Begin with the first line of the material and write out each line exactly, ending with the line that contains "b.faces.new([v[i] for i in f])". Pictures are not part of the copy.

[Records with scene code]
__________

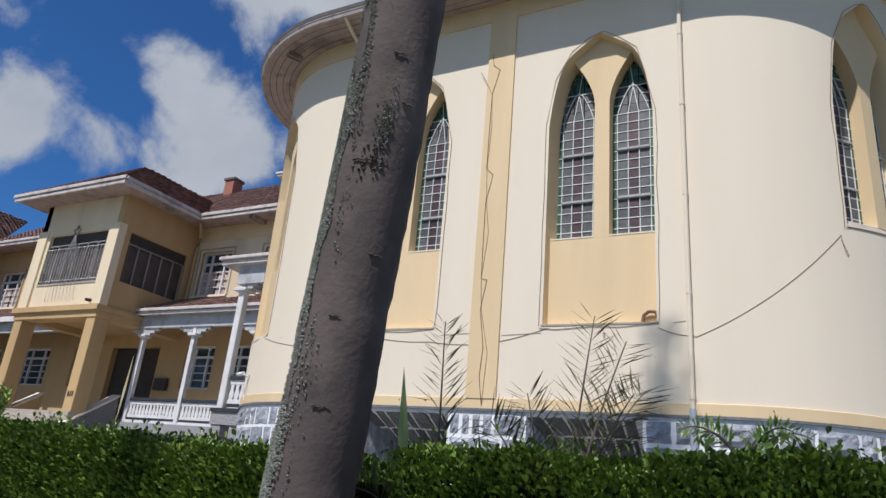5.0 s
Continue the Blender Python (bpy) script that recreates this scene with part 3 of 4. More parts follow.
def pbox(b, place, a0, a1, d0, d1, z0, z1):
    v = [b.verts.new(place(a, d, z)) for a in (a0, a1) for d in (d0, d1) for z in (z0, z1)]
    for f in ((0, 1, 3, 2), (4, 6, 7, 5), (0, 4, 5, 1), (2, 3, 7, 6), (0, 2, 6, 4), (1, 5, 7, 3)):
        b.faces.new([v[i] for i in f])


def casement(place, a0, a1, z0, z1, depth, kind="lace", sill=True):
    """A white casement with three lights and a row of top lights."""
    win = new("window")
    win.parent = house
    win["label"] = "white casement with lace curtains" if kind == "lace" else "white barred casement with dark shutters"
    b = bmesh.new()
    fw = 0.06
    for p, q in ((a0, a0 + fw), (a1 - fw, a1)):
        pbox(b, place, p, q, depth - 0.05, depth + 0.03, z0, z1)
    for p, q in ((z0, z0 + fw), (z1 - fw, z1)):
        pbox(b, place, a0 + fw, a1 - fw, depth - 0.05, depth + 0.03, p, q)
    zt = z0 + (z1 - z0) * 0.74
    pbox(b, place, a0 + fw, a1 - fw, depth - 0.045, depth + 0.02, zt - 0.035, zt + 0.035)
    w = (a1 - a0 - 2 * fw) / 4
    for e in (a0 + fw + w, a1 - fw - w):
        pbox(b, place, e - 0.03, e + 0.03, depth - 0.045, depth + 0.02, z0 + fw, zt - 0.035)
        pbox(b, place, e - 0.03, e + 0.03, depth - 0.045, depth + 0.02, zt + 0.035, z1 - fw)
    part("window_frame", b, "white", win)
    b = bmesh.new()
    for k in (1, 2, 3):
        z = z0 + fw + (zt - 0.035 - z0 - fw) * k / 4
        pbox(b, place, a0 + fw, a1 - fw, depth - 0.03, depth, z - 0.013, z + 0.013)
    part("glazing_bar", b, "white", win)
    e = [a0 + fw, a0 + fw + w, a1 - fw - w, a1 - fw]
    for i in range(3):
        for (p, q) in ((z0 + fw, zt - 0.035), (zt + 0.035, z1 - fw)):
            b = bmesh.new()
            pbox(b, place, e[i], e[i + 1], depth + 0.03, depth + 0.034, p, q)
            part("pane", b, "glassdark", win)
    if kind == "lace":
        b = bmesh.new()
        n = 36
        pts = [a0 + fw + (a1 - a0 - 2 * fw) * i / n for i in range(n + 1)]
        for i in range(n):
            if abs(i - n / 2) < 1.2:
                continue
            da, db = depth + 0.022 + 0.006 * math.sin(i * 1.9), depth + 0.022 + 0.006 * math.sin((i + 1) * 1.9)
            zc = z0 + (zt - z0) * 0.74
            quad(b, place(pts[i], da, z0 + fw), place(pts[i + 1], db, z0 + fw), place(pts[i + 1], db, zc), place(pts[i], da, zc))
        part("curtain", b, "curtain", win, "patterned lace half curtain")
    else:
        for p, q in ((e[0] + 0.02, e[1] - 0.02), (e[2] + 0.02, e[3] - 0.02)):
            b = bmesh.new()
            pbox(b, place, p, q, depth + 0.036, depth + 0.05, z0 + fw, zt)
            part("shutter", b, "black", win)
    if sill:
        b = bmesh.new()
        pbox(b, place, a0 - 0.10, a1 + 0.10, -0.07, depth, z0 - 0.07, z0)
        part("window_sill", b, "cream", win)
        b = bmesh.new()
        for p, q in ((a0 - 0.13, a0 - 0.095), (a1 + 0.095, a1 + 0.13)):
            pbox(b, place, p, q, -0.035, 0.01, z0 - 0.02, z1 + 0.12)
        pbox(b, place, a0 - 0.095, a1 + 0.095, -0.035, 0.01, z1 + 0.085, z1 + 0.12)
        part("architrave", b, "concrete", win, "thin stained moulding round the window")
    return win


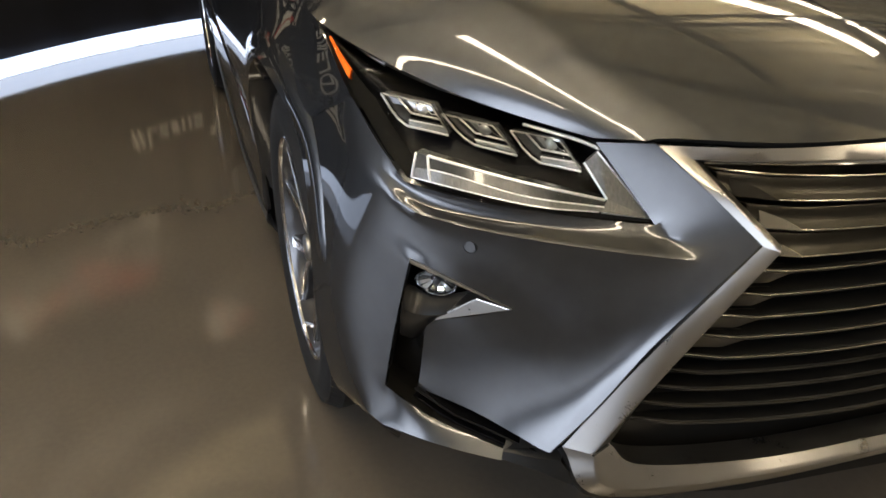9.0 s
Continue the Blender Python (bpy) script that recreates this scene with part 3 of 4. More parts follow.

__________

### Task result:
5.0 s
Continue the Blender Python (bpy) script that recreates this scene with part 3 of 4. More parts follow.
def pbox(b, place, a0, a1, d0, d1, z0, z1):
    v = [b.verts.new(place(a, d, z)) for a in (a0, a1) for d in (d0, d1) for z in (z0, z1)]
    for f in ((0, 1, 3, 2), (4, 6, 7, 5), (0, 4, 5, 1), (2, 3, 7, 6), (0, 2, 6, 4), (1, 5, 7, 3)):
        b.faces.new([v[i] for i in f])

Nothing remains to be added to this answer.